Venezuelan President Nicolas Maduro has threatened to take over factories that have stopped production and jail their owners. His statement came Saturday during a speech to supporters in the capital city of Caracas, after a decree granted him expanded powers to act to counter the country's deep economic crisis.
On Friday, Maduro declared a 60-day state of emergency to fight foreign aggression, which he blamed for Venezuela's problems. The opposition Saturday slammed the state of emergency, vowing to push for a recall vote to eject him from power.
Maduro reportedly ordered "all actions to recover the production apparatus, which is being paralyzed by the bourgeoisie." He also added that businesspeople who "sabotage the country" by stopping production at their plants risk being "put in handcuffs."
Despite having the world's largest oil reserves, Venezuela's economy has been severely hit by falling global oil prices.
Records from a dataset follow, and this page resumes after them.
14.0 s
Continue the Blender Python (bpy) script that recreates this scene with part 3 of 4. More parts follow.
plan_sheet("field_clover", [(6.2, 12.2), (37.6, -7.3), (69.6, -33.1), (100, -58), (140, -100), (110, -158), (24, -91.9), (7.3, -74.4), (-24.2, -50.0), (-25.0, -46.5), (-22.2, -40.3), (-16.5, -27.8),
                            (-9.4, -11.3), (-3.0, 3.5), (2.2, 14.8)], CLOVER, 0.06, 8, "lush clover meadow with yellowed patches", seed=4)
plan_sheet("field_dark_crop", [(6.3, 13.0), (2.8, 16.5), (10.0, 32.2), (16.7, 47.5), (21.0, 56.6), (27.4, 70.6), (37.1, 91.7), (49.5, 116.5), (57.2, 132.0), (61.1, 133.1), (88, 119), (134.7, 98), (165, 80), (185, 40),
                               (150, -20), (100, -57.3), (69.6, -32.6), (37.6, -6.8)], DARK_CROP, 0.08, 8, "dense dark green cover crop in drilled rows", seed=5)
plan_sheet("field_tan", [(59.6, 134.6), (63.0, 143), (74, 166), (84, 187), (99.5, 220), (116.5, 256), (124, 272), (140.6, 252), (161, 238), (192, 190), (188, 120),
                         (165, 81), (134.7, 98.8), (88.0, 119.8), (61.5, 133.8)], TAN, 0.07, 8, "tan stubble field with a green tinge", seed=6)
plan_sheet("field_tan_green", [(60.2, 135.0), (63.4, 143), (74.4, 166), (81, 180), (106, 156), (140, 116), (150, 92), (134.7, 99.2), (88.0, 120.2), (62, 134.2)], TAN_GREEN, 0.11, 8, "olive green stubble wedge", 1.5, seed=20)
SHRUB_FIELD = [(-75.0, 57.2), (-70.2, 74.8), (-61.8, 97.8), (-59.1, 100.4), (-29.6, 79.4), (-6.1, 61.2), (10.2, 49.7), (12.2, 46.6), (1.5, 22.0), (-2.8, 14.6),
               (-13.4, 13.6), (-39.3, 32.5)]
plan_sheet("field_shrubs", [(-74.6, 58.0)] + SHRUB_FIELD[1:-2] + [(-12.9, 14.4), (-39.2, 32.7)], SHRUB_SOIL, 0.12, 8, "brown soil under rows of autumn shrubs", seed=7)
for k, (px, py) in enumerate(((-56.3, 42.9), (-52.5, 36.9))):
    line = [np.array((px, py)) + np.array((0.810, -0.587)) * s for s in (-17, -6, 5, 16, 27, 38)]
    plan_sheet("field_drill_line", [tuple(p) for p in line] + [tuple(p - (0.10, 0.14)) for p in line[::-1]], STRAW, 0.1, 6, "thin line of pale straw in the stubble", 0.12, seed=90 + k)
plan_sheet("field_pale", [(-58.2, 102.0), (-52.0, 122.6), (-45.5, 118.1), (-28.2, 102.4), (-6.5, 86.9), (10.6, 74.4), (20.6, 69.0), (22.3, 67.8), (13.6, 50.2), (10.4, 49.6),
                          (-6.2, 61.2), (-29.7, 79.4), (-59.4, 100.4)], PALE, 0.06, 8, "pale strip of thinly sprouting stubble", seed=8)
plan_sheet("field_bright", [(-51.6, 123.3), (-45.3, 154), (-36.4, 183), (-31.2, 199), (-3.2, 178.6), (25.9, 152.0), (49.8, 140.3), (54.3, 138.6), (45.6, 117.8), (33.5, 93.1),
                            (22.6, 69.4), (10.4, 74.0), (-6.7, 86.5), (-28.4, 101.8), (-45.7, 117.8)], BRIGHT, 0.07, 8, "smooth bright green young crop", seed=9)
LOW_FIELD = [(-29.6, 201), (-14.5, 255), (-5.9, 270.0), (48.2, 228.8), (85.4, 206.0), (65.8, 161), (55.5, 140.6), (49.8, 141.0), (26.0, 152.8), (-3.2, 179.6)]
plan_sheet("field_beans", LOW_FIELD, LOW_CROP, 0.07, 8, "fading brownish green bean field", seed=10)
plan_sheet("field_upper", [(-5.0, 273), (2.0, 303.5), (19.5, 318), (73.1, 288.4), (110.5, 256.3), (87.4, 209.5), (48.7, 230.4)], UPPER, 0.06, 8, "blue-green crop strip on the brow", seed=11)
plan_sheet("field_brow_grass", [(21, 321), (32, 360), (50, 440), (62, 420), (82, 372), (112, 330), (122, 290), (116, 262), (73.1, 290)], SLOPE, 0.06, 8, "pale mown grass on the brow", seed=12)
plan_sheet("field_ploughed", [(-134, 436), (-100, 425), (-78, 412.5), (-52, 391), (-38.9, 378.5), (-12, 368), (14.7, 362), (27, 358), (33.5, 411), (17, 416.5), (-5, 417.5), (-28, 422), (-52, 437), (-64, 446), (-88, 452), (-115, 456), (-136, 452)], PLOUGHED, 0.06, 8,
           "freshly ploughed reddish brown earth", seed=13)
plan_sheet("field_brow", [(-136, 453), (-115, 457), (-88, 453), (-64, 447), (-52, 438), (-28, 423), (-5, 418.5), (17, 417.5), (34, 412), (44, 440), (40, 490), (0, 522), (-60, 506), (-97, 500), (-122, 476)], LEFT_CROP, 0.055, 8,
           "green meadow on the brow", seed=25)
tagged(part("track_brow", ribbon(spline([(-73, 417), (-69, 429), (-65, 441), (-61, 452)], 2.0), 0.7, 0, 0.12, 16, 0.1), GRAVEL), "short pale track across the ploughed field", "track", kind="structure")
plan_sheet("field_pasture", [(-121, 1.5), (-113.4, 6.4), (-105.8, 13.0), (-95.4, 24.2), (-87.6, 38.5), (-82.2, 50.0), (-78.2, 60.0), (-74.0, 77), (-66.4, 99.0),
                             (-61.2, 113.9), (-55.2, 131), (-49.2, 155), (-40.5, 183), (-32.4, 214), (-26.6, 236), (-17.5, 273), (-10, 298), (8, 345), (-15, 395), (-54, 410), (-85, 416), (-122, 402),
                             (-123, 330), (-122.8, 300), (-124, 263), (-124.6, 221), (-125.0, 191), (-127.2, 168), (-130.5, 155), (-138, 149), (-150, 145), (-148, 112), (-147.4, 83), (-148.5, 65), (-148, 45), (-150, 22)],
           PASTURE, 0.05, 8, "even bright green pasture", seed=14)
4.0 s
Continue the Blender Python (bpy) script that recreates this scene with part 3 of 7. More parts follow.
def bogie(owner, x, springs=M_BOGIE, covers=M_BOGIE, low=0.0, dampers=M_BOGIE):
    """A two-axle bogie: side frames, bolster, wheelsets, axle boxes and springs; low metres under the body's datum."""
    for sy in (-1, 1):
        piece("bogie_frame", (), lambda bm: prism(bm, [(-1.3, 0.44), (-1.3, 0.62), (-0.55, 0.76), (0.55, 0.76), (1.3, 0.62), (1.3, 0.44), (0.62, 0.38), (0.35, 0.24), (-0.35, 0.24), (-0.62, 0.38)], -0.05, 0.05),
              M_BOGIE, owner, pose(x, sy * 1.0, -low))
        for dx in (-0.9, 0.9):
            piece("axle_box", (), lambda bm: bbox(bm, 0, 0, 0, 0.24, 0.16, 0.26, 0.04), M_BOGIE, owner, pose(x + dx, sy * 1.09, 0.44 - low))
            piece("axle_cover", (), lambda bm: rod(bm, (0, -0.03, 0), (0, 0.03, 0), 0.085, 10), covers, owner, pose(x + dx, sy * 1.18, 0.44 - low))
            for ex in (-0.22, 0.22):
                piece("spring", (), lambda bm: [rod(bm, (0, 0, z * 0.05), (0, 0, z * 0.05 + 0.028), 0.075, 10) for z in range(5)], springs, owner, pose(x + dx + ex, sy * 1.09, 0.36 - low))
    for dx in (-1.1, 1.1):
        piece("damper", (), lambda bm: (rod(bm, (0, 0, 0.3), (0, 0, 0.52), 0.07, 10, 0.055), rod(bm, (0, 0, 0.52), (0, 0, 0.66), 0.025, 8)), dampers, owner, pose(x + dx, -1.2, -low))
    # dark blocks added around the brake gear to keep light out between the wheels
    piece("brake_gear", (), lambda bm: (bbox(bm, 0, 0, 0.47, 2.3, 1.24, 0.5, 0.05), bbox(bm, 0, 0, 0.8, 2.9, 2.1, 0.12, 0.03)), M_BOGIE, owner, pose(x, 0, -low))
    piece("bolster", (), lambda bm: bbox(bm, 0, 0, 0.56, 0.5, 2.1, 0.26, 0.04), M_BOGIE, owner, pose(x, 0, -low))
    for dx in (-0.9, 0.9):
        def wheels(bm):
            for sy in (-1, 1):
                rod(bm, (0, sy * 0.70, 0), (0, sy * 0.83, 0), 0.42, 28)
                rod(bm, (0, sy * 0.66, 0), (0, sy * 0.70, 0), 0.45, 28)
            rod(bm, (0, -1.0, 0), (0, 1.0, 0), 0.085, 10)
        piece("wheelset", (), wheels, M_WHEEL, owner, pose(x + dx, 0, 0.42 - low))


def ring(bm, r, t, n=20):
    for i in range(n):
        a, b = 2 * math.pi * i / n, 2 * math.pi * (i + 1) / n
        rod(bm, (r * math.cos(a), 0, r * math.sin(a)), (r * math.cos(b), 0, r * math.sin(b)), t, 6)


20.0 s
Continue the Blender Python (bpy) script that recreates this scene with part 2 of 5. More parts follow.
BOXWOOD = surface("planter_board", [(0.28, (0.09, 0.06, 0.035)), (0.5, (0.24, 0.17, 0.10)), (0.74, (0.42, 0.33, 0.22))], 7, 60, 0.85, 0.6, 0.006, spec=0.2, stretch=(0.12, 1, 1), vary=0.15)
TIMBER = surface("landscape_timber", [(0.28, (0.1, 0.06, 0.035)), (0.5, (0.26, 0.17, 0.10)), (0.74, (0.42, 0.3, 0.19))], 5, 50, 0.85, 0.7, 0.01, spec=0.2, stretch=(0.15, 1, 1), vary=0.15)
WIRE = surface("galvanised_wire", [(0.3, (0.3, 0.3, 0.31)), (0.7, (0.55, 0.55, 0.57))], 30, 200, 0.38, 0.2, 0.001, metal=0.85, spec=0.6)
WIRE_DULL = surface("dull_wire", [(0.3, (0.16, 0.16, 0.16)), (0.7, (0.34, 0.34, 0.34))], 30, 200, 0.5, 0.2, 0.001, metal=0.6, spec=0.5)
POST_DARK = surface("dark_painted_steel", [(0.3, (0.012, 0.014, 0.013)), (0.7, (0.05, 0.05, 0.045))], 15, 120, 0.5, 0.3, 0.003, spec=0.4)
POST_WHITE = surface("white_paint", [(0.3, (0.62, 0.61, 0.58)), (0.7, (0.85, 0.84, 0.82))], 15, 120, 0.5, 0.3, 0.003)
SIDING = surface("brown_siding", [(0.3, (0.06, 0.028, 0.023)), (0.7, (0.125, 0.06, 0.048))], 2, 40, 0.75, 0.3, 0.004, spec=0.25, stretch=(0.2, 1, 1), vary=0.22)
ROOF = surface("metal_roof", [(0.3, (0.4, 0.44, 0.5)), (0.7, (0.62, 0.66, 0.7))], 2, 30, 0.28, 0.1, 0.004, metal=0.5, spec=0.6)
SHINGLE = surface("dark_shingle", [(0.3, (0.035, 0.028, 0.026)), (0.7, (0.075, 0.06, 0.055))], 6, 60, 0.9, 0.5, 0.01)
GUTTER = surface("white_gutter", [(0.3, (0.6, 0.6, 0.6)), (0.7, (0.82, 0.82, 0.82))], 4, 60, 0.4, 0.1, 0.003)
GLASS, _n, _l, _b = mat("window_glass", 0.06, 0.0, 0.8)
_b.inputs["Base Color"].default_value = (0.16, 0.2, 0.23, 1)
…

The country's economy shrinked by 5.7 percent last year and its official inflation rate is estimated to be crossing 180 percent, BBC reported.
Maduro's opponents have reportedly demanded that the National Electoral Council rule on the validity of nearly 1.8 million signatures that have been collected in favor of the referendum.
"If you obstruct the democratic way, we do not know what could happen in this country," opposition leader Henrique Capriles said at one rally, according to the Associated Press. "Venezuela is a bomb that could explode at any moment."
Maduro's ally Jorge Rodriguez vowed there would be no recall referendum.
"They got signatures from dead people, minors and undocumented foreigners," Rodriguez claimed.